I’m one of those people who prefers to avoid conflict. I know that’s not such a good approach, so I work to resist the urge to run the other way. One thing that has helped me resist that urge is the conflict resolution training delivered by Warren Wilson. Warren’s session is part of the communication training provided by OREA to the Presidents-elect of the 40 Ontario real estate associations. I had the pleasure of interviewing him at one of our recent training sessions.
In Warren’s training, leaders learn that conflict isn’t necessarily bad; that conflict is bound to arise whenever people work together. It’s the leader’s role to mitigate some of the uncomfortable responses to conflict (such as displays of emotion) and help people resolve the issues that caused the conflict.
Warren teaches that we have a choice about how we respond to conflict. Unfortunately, we don’t always exercise that choice. Most of us have learned ways of dealing with conflict that have worked for us in the past. We regularly rely on those same approaches to handle all of the conflicts we encounter. But not all conflict is the same, warns Warren, and the same response isn’t always appropriate.

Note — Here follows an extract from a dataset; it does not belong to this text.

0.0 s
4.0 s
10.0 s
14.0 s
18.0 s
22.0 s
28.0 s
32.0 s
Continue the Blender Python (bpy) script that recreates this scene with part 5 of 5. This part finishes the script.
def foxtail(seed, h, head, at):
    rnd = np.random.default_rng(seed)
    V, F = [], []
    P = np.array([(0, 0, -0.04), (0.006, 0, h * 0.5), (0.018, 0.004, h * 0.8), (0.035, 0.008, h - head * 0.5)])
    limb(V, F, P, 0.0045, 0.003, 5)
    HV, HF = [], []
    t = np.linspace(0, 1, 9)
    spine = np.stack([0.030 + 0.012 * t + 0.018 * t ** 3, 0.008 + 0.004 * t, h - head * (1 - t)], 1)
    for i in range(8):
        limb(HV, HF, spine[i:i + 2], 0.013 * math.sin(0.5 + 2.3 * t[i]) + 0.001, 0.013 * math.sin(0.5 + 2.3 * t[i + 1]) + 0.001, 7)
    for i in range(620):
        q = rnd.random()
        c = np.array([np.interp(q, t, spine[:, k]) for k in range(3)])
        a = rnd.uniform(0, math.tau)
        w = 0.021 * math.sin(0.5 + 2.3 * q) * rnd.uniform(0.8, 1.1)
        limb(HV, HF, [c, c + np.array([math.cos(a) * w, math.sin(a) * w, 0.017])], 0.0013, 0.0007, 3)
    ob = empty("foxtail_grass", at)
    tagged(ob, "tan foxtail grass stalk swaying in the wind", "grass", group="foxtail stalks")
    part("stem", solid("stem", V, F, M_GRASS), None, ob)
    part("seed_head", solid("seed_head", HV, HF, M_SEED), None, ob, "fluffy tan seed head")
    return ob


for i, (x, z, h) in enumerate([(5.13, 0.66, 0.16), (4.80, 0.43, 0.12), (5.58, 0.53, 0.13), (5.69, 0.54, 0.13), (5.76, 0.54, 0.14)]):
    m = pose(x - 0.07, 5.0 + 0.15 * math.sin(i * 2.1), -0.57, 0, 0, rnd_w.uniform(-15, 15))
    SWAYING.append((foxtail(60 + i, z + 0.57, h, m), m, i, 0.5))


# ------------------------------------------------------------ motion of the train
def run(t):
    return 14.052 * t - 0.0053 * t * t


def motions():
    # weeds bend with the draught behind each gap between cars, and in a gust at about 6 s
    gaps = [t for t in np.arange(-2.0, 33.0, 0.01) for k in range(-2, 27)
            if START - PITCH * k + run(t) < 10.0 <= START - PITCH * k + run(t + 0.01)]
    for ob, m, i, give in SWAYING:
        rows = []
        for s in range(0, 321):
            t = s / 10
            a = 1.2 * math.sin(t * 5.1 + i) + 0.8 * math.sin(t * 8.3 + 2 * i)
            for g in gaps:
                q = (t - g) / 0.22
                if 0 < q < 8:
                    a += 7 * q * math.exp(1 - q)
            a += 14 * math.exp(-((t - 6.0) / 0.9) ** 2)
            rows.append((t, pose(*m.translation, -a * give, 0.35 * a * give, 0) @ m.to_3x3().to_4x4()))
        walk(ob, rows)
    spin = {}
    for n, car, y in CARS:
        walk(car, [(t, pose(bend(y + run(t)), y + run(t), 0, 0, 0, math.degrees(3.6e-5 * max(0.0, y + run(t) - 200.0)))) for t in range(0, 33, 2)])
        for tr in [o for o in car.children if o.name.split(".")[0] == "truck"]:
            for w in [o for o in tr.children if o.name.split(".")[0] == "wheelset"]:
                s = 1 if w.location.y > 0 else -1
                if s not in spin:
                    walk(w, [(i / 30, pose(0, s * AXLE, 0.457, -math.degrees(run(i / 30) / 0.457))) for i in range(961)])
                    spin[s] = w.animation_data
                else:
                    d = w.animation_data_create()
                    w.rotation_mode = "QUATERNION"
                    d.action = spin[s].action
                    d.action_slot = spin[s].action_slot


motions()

Key to knowing how to respond to any conflict situation is to consider what’s important. How important is the relationship you have with the other person? Do you need to work closely with this person over the long term? How important is the specific issue to you? How important is it to the other person? Depending on your answers to these questions, you can select the approach that will work best.

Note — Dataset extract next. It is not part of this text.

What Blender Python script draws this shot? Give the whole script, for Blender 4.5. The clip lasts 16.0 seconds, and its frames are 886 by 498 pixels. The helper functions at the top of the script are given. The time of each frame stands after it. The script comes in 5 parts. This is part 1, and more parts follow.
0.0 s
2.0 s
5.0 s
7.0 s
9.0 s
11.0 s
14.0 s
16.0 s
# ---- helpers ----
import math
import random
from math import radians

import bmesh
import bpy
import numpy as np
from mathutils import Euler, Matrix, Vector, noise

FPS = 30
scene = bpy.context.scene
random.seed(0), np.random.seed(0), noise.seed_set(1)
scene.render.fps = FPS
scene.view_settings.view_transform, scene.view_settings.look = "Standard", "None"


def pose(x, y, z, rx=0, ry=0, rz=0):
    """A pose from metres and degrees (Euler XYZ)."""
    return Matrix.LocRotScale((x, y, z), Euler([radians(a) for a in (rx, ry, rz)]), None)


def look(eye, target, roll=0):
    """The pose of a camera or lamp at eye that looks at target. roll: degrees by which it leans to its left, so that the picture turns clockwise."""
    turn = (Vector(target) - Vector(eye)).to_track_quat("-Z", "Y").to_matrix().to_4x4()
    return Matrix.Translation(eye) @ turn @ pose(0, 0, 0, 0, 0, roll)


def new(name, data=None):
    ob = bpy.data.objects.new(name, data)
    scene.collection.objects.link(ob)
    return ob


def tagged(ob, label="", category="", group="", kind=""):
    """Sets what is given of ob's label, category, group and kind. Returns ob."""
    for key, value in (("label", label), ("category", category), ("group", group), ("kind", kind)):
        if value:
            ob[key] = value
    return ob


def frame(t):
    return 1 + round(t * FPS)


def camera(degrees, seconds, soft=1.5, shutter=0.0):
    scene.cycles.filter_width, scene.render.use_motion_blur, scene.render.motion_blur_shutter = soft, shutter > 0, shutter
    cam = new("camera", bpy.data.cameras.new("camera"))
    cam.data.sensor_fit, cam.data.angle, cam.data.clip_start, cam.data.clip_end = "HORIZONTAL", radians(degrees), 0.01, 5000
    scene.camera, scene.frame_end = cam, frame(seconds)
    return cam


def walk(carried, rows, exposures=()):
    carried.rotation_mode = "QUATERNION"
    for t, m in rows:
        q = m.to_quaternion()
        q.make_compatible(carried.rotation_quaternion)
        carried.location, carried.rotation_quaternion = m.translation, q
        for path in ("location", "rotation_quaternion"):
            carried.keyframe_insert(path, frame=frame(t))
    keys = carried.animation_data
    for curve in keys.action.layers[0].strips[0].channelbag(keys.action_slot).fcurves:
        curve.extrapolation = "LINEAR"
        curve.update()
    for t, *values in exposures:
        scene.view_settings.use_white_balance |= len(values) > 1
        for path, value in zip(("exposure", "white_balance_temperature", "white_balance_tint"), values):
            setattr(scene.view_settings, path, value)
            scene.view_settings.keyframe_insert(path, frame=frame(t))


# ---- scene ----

In some cases where the relationship is very important but the issue is not very important to you, you may choose to accommodate the other person’s perspective. However if the issue is very important to you, you may choose to assert your perspective more so. In his training sessions, Warren uses the Thomas Kilman Instrument (TKI) to help participants gain insight into their preferred conflict style and learn to thoughtfully determine if that style is the most appropriate in a given situation. This instrument has proven to be a very effective tool as participants prepare to take on the highest leadership position in their associations.
In a nutshell, Warren teaches people to think about what’s at stake when they are in a conflict situation. He suggests they choose an approach that’s appropriate to the relationship they have with the other person and how important the issue is to each person.